Porcelina

I have never been one to make friends quickly or easily. The older I get, the more this seems to be true, but even then, all those years ago, I was cautious. I barely knew myself.

She needed me. Needed a sister. Needed a friend. So did her brother. In ways I expected and many that I did not. He needed strength from me that I did not possess, strength to hold up two people, strength to decide a life for two people, strength to lead a family. I thought our path would be shared, our burden divided, but I was required to carry the load. I was ill-prepared for the challenge and I know now that I did not handle it with Christ's grace.

He was not the man I had thought he was, the man I needed him to be. He did not lead, he only followed. He did not choose, he only agreed. He did not provide me with the emotional support I needed, he was in need himself and so he leaned.

She was a young one, a lonely one perhaps. In circumstances out of her control she needed a friend, a dear one, and I was the obvious answer. But already holding up the weight of a man, I was unable, maybe just unwilling to take on her needs as well. They called her Porcelina, and it was further verification to me of her fragility. She took to me like glue and I was terrified, weak and cold. I was handling her brother with kid gloves and was left with nothing to offer to her. I thought loving them both, meeting the demands of both would crush me. I had nothing to hold on to myself and the weight of two people in such need was more than I knew how to handle.

They said I was terrible to her. When I was concerned, they said I was critical. When I worried they said I was judgmental. When I tried, I failed. And so I quit. I was holding up a marriage that was bound to fall and so my attention focused inward and stopped reaching outward. There had been nothing so divisive in our relationship as her. Perhaps she became the scapegoat for the thing that truly stood between us all those years.

The divorce, as I see it now, was inevitable. Unable to make him the man I thought he was, I left. If I had been in Christ more, if I had been stronger then, maybe I would have made different choices but by then, I had become weak and exhausted, I needed to lean, I needed support and there was no one to lean on.

I left, watching him fall behind me. I had to leave knowing he would hit the ground, but with hope that perhaps he might finally learn how to hold himself up. I'm not sure that will ever happen, but I did not have the capacity to love him into strength. And all I saw in him was weakness.

Of course the impact rippled and her heart was crushed, too. It was not one I could mend, in the process of mending my own. I had to come to terms with facing, naming and realizing my own delusions and moving forward, moving on, moving past.

All these years later, the hindsight is painful. Who was I then? Who was he really? Was he the man he is today, or would it all have come out differently if I had been a stronger wife? I will never know. But today, she and I have stepped on a bridge. I wouldn't say we've met in the middle, I've perhaps caused her too much pain to make the whole journey just yet, but there's been healing, and kindness and I know that has taken much on her part to offer me.
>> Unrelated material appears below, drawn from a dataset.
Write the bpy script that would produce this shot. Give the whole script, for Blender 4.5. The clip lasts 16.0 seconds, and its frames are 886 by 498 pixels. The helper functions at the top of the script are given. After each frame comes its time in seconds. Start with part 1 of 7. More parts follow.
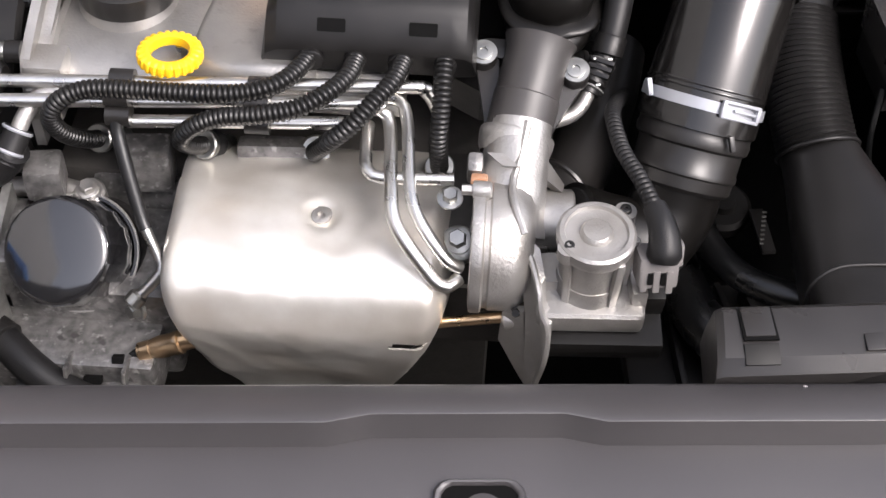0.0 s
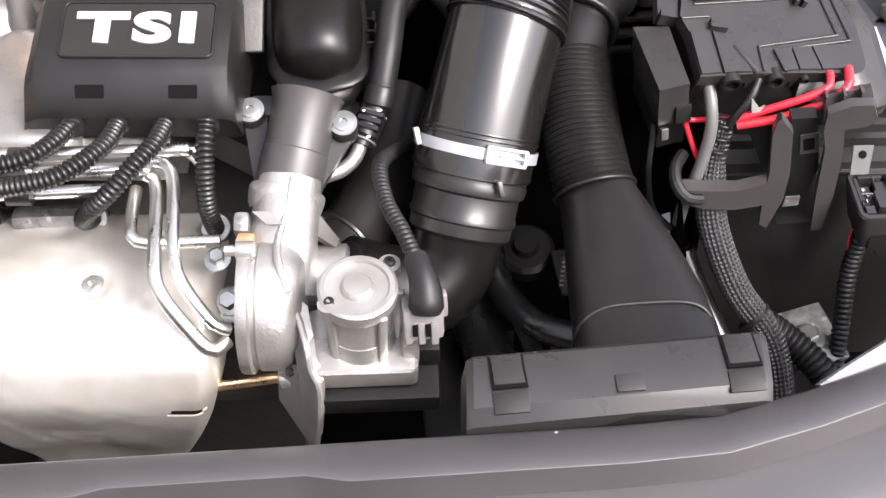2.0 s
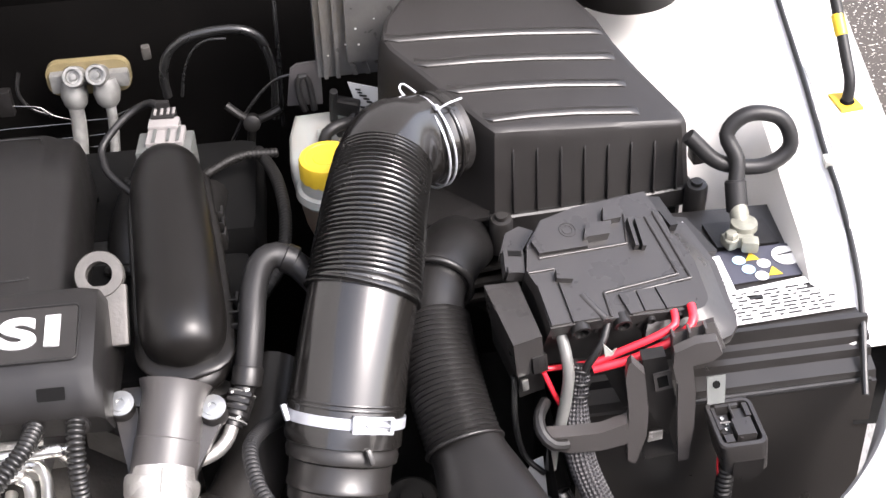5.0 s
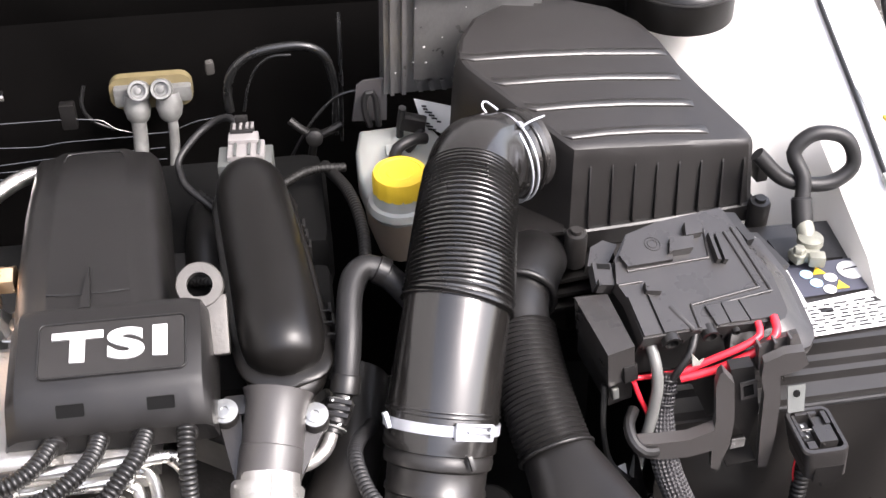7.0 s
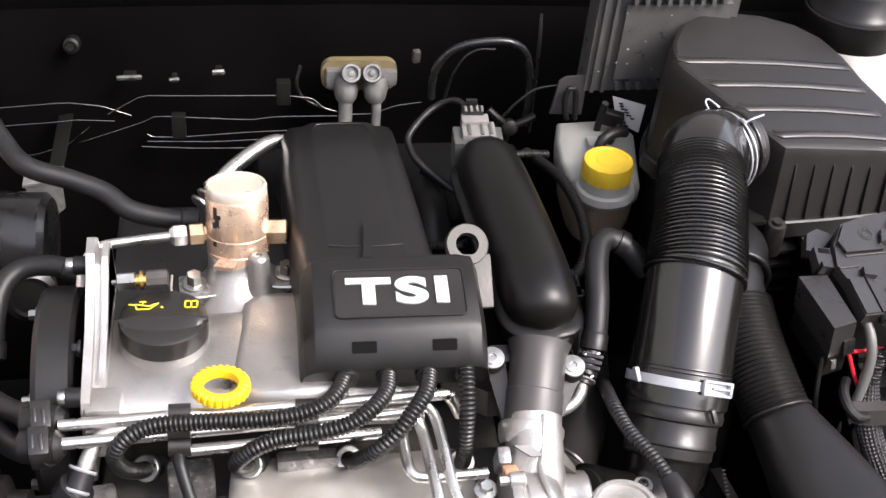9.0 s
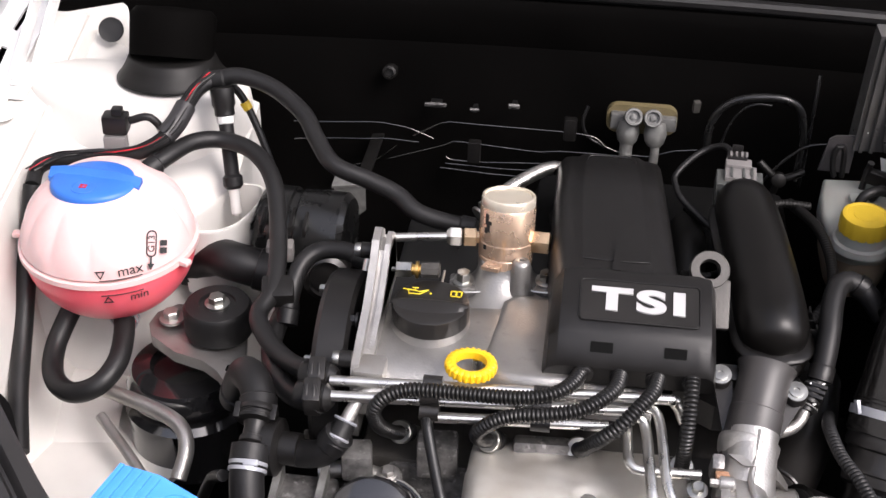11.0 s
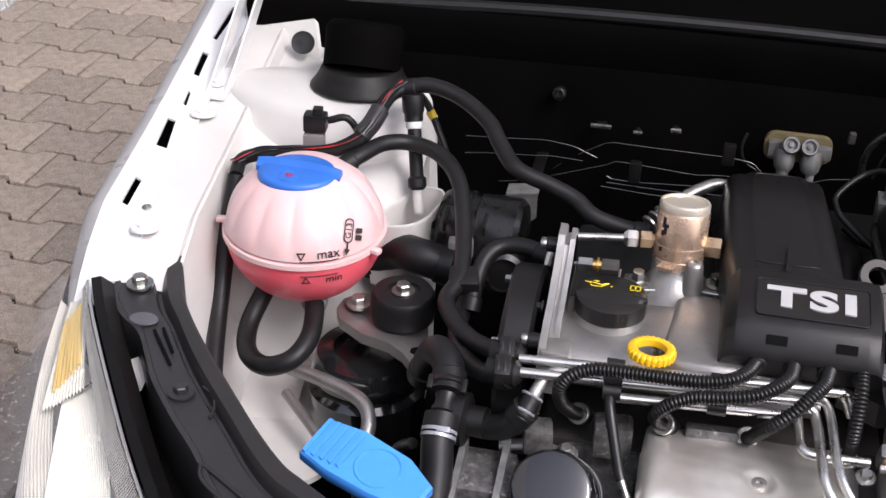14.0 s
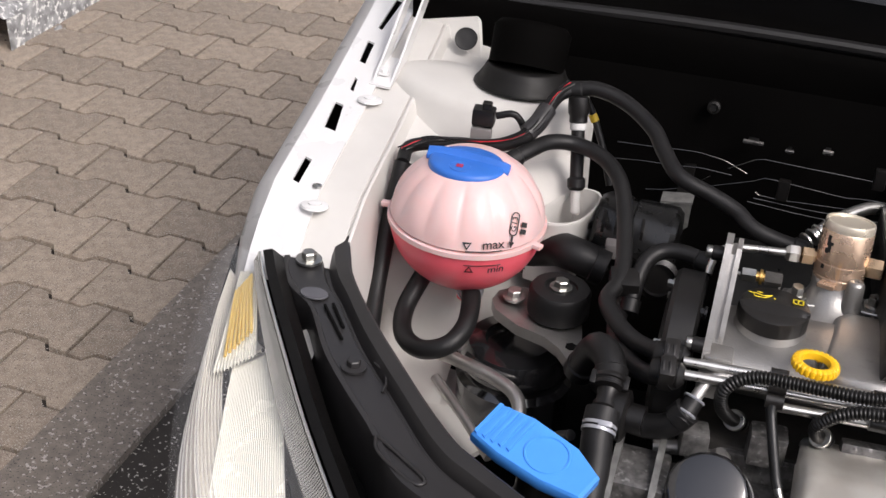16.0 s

She is strong today. She is a mother and a wife and a sister and an aunt and a daughter and her needs from me today are not the desperate cries of the child I met all those years ago. And today I stand a much different woman, one empowered by the strength of Christ. I do not know where God will lead our journey, but I know He has taught me much.

When the weight of the world was too much for my shoulders, I let go and dropped the burden. What I did not know was the weight was never mine to bear alone. Perhaps the people that I felt were leaning on me, depending on my every turn, my every word, my every breath, perhaps those were the people who had kept me standing.

I cannot undo the decisions I have made and I am not certain they all need undoing, but I hope in some small way I can heal the hearts. I hope that there can be understanding, forgiveness and compassion. We have all come a long way since then and I can only hope that God will continue to lead us together, down this journey, in support of those we love in common, and in support of the One we all love together.